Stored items

* * * * * * *

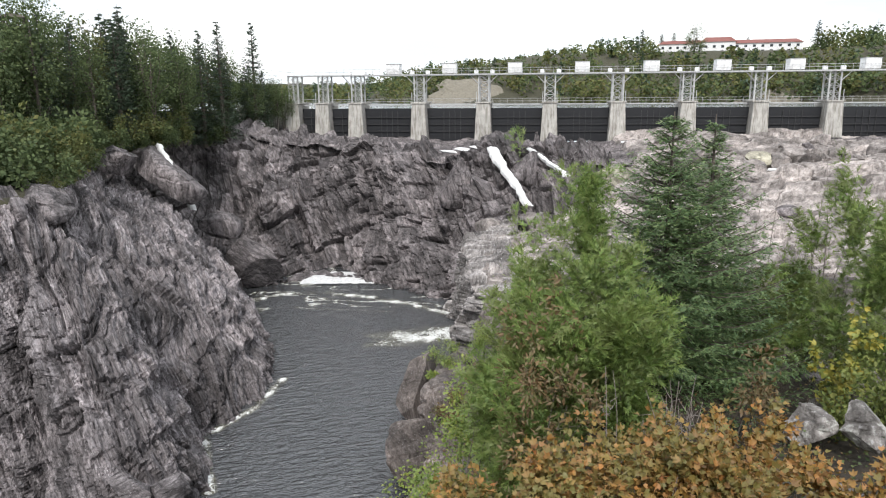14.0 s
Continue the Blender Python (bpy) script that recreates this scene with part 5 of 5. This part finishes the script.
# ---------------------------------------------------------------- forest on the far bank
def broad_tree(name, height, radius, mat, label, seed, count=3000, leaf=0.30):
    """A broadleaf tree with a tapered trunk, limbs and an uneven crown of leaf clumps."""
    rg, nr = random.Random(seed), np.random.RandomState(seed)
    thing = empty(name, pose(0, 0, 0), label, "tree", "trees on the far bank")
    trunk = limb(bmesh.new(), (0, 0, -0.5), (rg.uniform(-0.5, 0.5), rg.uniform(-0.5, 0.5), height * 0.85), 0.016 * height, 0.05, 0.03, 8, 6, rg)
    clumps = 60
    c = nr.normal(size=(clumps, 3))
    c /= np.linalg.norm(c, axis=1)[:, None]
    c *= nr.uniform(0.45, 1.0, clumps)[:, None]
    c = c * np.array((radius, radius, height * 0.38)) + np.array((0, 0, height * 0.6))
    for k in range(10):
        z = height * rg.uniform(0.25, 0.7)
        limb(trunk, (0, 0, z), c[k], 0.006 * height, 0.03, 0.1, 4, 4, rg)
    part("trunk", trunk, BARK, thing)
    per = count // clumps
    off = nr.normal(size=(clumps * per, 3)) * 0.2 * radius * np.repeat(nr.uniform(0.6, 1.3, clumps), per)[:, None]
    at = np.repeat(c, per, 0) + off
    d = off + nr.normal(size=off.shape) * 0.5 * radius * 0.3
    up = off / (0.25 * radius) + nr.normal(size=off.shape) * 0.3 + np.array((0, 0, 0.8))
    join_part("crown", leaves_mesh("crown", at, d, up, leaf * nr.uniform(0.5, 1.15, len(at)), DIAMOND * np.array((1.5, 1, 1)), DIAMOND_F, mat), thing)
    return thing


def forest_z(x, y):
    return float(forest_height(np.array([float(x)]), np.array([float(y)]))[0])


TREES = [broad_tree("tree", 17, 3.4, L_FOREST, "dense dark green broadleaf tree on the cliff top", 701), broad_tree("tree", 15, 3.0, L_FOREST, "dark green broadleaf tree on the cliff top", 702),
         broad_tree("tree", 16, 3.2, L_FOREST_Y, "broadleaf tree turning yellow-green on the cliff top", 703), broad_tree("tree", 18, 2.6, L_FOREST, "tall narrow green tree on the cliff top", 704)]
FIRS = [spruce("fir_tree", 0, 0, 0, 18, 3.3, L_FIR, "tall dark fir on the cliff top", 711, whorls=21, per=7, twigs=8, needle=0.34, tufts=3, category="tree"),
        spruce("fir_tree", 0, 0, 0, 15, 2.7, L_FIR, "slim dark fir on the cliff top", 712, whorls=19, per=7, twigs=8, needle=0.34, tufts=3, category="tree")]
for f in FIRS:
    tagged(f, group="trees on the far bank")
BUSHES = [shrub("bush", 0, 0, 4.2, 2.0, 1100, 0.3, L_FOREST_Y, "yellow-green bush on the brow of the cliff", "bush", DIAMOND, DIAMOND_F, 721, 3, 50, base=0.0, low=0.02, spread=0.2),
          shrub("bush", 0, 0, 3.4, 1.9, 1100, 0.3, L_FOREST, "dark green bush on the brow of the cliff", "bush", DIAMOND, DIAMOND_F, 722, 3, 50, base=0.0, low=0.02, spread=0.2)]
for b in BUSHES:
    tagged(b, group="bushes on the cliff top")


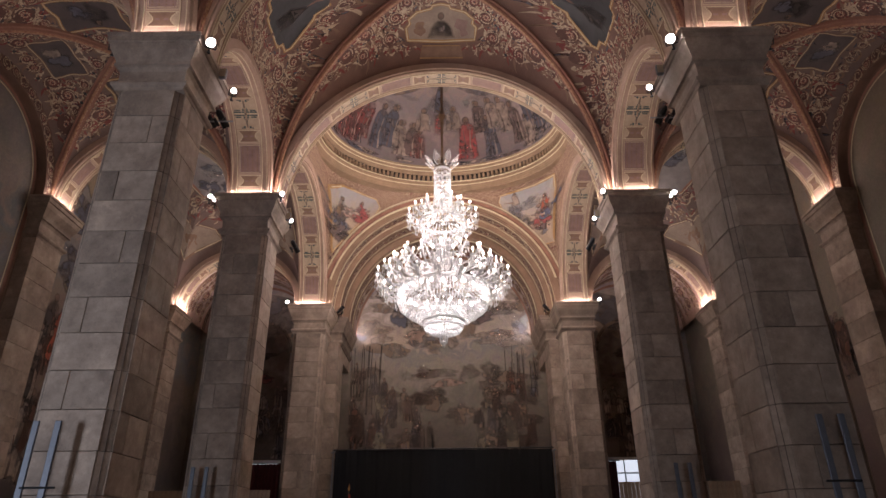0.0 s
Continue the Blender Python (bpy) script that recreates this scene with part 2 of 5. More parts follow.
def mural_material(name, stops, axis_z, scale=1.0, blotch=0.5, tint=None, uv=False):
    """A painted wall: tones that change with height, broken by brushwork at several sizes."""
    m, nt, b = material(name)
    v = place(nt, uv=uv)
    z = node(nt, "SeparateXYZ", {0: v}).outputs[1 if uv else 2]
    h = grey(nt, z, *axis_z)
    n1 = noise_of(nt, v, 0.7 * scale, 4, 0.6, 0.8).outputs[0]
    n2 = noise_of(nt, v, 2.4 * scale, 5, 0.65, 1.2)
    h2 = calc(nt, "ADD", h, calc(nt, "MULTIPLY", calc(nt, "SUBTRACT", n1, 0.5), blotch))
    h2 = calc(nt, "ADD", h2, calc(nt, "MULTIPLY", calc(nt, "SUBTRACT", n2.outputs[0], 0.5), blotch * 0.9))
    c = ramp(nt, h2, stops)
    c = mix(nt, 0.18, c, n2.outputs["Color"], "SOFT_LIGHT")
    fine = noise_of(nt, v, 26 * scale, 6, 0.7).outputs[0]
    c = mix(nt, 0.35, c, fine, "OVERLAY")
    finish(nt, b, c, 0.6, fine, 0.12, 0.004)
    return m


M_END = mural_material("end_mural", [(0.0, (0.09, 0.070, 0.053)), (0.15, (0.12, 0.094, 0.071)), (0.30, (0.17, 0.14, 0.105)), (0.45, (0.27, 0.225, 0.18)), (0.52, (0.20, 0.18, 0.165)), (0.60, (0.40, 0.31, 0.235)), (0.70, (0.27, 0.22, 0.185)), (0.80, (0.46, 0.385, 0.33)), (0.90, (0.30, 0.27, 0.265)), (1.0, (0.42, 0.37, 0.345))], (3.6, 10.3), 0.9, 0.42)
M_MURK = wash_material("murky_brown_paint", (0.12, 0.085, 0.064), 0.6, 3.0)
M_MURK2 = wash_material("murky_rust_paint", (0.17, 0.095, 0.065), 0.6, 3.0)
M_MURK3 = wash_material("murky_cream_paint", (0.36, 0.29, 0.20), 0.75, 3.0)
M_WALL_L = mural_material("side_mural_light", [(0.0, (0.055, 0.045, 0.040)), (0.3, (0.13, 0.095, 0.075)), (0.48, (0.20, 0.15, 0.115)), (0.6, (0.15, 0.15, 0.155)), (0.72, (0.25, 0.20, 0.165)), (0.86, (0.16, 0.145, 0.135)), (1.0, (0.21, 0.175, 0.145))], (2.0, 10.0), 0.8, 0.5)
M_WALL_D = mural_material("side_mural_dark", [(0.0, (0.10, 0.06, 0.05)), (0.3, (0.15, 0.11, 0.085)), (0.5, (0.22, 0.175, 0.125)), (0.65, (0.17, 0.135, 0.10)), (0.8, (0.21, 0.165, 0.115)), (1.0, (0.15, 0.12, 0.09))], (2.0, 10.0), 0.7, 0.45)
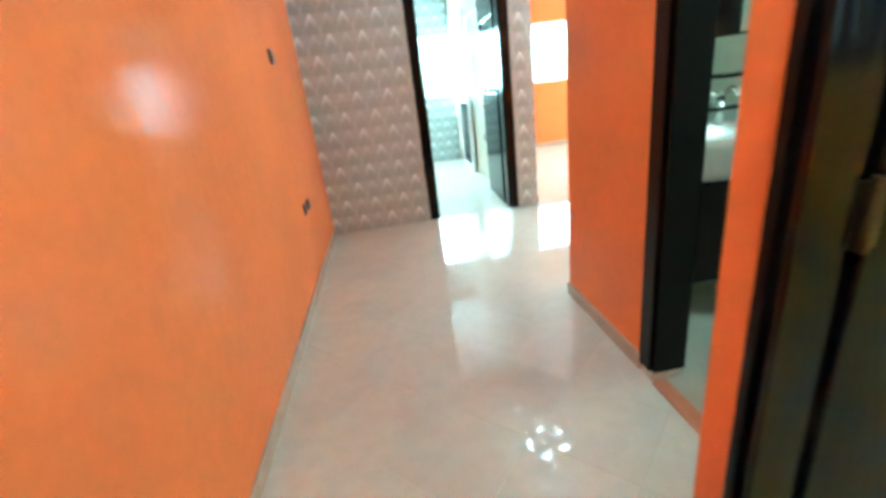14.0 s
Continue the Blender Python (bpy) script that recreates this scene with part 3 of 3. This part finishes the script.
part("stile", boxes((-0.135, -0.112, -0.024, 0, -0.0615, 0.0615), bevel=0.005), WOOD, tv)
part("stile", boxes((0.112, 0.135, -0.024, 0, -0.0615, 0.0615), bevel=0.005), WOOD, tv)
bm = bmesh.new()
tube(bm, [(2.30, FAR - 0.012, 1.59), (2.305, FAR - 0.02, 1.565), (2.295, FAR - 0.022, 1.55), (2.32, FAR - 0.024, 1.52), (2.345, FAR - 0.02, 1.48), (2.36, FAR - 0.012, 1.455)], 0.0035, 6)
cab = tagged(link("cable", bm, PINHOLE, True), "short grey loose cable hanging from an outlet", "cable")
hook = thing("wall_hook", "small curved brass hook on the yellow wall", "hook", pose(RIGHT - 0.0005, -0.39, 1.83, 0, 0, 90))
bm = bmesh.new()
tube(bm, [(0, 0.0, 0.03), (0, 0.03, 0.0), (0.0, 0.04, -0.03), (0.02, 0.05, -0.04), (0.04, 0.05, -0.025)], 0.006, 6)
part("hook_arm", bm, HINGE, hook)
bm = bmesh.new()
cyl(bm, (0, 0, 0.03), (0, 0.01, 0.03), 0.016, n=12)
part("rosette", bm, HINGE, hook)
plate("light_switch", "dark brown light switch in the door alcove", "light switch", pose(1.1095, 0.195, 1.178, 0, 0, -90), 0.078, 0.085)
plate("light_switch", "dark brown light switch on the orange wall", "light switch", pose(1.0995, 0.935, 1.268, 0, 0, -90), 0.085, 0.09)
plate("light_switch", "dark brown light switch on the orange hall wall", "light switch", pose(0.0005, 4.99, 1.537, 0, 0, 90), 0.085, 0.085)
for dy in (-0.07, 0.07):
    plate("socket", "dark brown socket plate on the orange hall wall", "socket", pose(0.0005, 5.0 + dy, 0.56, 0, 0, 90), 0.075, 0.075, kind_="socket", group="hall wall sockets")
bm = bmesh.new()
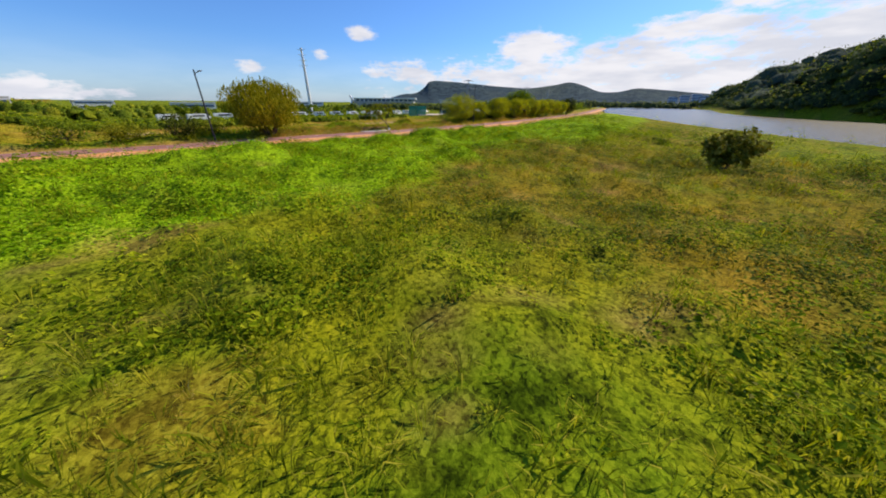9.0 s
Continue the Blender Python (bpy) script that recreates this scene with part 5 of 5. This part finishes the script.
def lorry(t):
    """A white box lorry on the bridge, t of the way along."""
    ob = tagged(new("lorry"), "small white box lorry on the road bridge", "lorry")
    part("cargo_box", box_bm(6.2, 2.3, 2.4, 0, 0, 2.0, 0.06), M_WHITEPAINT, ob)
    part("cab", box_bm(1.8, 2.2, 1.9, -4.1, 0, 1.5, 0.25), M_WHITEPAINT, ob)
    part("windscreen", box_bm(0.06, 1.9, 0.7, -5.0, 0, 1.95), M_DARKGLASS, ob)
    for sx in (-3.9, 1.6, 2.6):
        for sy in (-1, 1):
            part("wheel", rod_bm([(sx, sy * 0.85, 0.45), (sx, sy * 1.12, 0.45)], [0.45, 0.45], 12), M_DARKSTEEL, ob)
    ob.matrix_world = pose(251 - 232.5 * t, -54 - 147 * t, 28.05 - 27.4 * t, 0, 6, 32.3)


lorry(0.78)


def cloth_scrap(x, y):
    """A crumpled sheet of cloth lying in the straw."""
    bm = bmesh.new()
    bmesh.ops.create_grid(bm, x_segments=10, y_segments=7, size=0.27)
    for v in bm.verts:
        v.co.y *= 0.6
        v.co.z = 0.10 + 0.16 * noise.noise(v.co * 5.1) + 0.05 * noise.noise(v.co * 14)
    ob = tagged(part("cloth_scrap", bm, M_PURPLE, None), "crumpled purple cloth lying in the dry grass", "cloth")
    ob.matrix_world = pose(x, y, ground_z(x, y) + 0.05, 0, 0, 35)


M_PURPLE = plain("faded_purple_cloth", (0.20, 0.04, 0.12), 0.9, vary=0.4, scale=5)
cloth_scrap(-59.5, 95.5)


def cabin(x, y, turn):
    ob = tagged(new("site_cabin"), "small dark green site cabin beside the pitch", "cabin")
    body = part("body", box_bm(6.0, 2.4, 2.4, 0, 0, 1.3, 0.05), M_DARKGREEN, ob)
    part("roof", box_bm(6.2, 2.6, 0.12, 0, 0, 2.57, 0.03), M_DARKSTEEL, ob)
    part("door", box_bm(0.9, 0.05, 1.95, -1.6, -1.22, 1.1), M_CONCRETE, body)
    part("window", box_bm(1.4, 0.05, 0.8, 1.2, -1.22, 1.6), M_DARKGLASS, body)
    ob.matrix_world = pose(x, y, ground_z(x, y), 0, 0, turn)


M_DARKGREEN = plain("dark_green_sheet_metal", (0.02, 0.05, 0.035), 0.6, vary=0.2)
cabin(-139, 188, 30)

* * * * * * *

• _AIM_
Where a line in the entries holds "scene", copy that line.

• _SOLUTION FOR THIS PROBLEM_
Continue the Blender Python (bpy) script that recreates this scene with part 5 of 5. This part finishes the script.
Continue the Blender Python (bpy) script that recreates this scene with part 2 of 5. More parts follow.
Continue the Blender Python (bpy) script that recreates this scene with part 3 of 3. This part finishes the script.
Continue the Blender Python (bpy) script that recreates this scene with part 5 of 5. This part finishes the script.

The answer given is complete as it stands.